Task to complete:
Below are the records. List every line holding the word "Python".

(Scripts that build animated scenes)
----

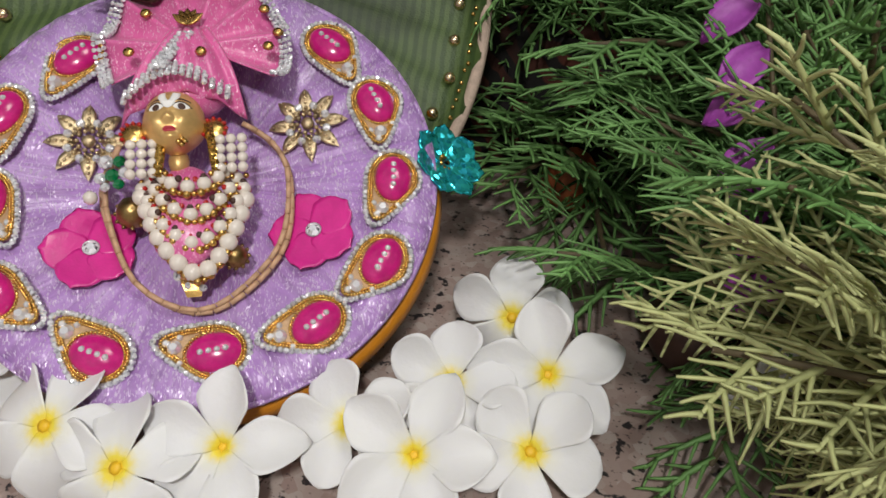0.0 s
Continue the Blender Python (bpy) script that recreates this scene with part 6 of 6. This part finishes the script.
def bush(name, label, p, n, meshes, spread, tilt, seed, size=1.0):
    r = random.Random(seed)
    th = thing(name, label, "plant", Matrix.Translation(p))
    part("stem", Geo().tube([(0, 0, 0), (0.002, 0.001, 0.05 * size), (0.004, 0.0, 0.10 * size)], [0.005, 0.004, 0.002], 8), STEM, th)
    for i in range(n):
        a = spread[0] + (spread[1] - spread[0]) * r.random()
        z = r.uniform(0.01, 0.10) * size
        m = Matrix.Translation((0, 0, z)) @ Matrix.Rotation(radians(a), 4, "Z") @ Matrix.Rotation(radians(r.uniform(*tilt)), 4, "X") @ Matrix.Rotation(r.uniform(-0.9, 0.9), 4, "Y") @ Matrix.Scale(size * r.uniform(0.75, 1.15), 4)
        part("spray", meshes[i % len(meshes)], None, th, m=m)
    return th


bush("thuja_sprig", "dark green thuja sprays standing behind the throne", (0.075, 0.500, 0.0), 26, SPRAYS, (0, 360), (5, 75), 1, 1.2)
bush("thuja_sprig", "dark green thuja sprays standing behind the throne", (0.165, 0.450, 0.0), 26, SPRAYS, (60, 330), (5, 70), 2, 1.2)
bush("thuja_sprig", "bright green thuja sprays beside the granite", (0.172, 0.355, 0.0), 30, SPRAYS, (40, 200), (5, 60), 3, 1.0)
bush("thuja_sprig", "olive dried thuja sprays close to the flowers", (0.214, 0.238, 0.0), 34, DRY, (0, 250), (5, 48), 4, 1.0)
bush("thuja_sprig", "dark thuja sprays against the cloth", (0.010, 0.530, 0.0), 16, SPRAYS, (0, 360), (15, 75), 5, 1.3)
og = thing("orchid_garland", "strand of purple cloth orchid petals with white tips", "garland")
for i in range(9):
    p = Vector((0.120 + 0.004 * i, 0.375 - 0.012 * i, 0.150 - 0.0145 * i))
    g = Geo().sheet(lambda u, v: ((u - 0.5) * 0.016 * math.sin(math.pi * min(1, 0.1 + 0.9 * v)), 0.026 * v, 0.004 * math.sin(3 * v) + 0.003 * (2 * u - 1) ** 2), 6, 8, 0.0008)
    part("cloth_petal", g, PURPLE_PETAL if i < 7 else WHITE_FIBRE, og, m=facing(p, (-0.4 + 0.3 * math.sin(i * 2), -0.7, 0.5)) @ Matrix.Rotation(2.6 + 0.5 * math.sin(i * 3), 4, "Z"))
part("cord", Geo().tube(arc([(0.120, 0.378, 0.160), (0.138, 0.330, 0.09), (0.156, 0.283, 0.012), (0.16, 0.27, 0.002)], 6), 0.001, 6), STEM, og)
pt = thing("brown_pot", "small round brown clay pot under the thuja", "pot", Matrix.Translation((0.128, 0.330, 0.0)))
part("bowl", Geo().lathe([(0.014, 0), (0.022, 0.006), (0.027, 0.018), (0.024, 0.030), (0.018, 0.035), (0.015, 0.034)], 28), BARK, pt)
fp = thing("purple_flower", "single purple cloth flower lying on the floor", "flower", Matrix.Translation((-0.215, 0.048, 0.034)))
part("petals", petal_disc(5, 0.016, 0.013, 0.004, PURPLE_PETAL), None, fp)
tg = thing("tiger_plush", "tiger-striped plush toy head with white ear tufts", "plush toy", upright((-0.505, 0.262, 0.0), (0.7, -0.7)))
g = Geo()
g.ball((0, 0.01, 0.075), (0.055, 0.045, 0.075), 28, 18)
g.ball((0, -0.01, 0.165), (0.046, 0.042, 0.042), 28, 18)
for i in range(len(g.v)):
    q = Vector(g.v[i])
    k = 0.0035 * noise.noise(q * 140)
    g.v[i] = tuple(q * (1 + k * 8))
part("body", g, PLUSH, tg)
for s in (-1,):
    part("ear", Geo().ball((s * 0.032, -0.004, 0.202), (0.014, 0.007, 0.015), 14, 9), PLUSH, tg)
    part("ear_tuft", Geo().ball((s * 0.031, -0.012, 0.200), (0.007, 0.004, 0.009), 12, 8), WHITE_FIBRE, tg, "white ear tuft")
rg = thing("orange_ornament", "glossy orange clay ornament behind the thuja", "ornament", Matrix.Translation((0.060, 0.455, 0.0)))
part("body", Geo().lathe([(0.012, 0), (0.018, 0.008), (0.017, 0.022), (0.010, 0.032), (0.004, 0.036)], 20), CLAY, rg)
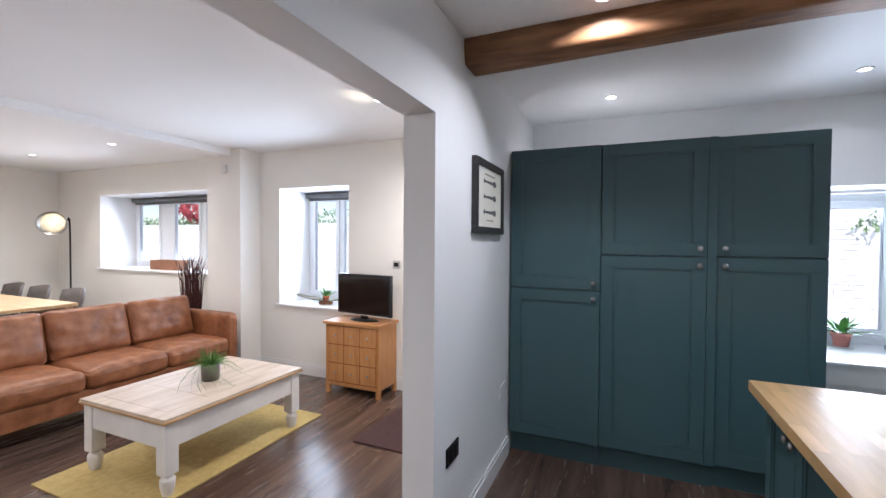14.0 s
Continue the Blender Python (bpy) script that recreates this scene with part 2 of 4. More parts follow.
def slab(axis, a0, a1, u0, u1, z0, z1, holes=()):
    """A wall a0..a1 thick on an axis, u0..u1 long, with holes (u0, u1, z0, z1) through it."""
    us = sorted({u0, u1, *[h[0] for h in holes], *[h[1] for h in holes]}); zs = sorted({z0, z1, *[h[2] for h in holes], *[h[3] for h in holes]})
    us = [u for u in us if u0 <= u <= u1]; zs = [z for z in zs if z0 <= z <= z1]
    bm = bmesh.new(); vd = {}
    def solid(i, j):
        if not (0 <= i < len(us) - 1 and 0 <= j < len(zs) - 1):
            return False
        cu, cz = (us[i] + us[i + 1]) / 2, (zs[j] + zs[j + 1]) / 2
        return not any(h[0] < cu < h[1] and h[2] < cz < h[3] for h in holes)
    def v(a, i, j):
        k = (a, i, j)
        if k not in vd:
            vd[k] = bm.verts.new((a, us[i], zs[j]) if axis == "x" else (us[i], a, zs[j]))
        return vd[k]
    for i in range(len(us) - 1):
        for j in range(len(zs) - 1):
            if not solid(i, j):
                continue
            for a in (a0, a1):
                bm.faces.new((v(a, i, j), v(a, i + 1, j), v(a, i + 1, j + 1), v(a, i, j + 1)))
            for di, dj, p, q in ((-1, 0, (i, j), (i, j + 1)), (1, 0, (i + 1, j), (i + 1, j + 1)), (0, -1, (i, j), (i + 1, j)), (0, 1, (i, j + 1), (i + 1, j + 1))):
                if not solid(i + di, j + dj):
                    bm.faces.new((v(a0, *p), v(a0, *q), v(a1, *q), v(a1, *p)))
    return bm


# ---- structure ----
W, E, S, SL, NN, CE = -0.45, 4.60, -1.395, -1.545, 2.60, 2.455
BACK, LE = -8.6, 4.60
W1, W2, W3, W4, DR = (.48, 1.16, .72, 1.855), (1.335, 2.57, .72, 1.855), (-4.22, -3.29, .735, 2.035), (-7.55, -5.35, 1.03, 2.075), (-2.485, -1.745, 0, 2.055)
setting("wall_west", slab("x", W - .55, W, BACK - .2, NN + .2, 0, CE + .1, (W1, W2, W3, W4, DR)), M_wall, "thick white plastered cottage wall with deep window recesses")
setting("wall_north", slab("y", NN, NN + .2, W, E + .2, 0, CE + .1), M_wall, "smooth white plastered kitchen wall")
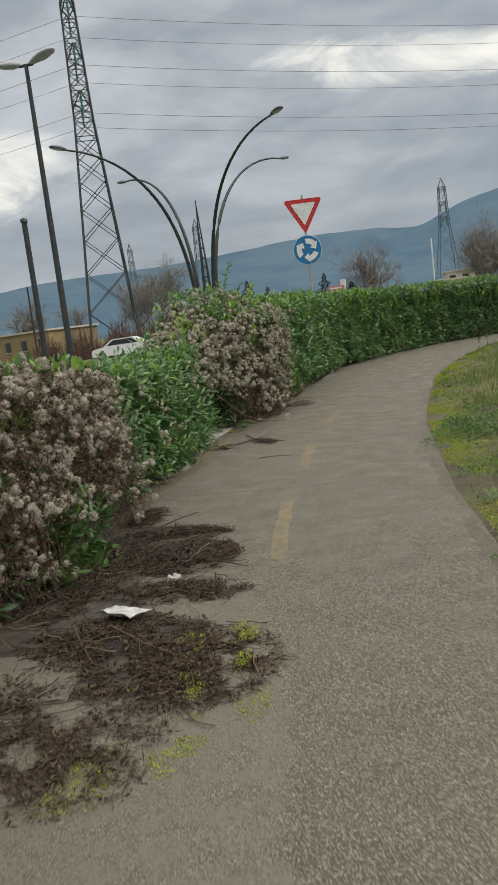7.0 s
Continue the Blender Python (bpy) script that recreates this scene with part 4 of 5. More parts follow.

----

Solution to this task:
Continue the Blender Python (bpy) script that recreates this scene with part 6 of 6. This part finishes the script.
Continue the Blender Python (bpy) script that recreates this scene with part 2 of 4. More parts follow.
Continue the Blender Python (bpy) script that recreates this scene with part 4 of 5. More parts follow.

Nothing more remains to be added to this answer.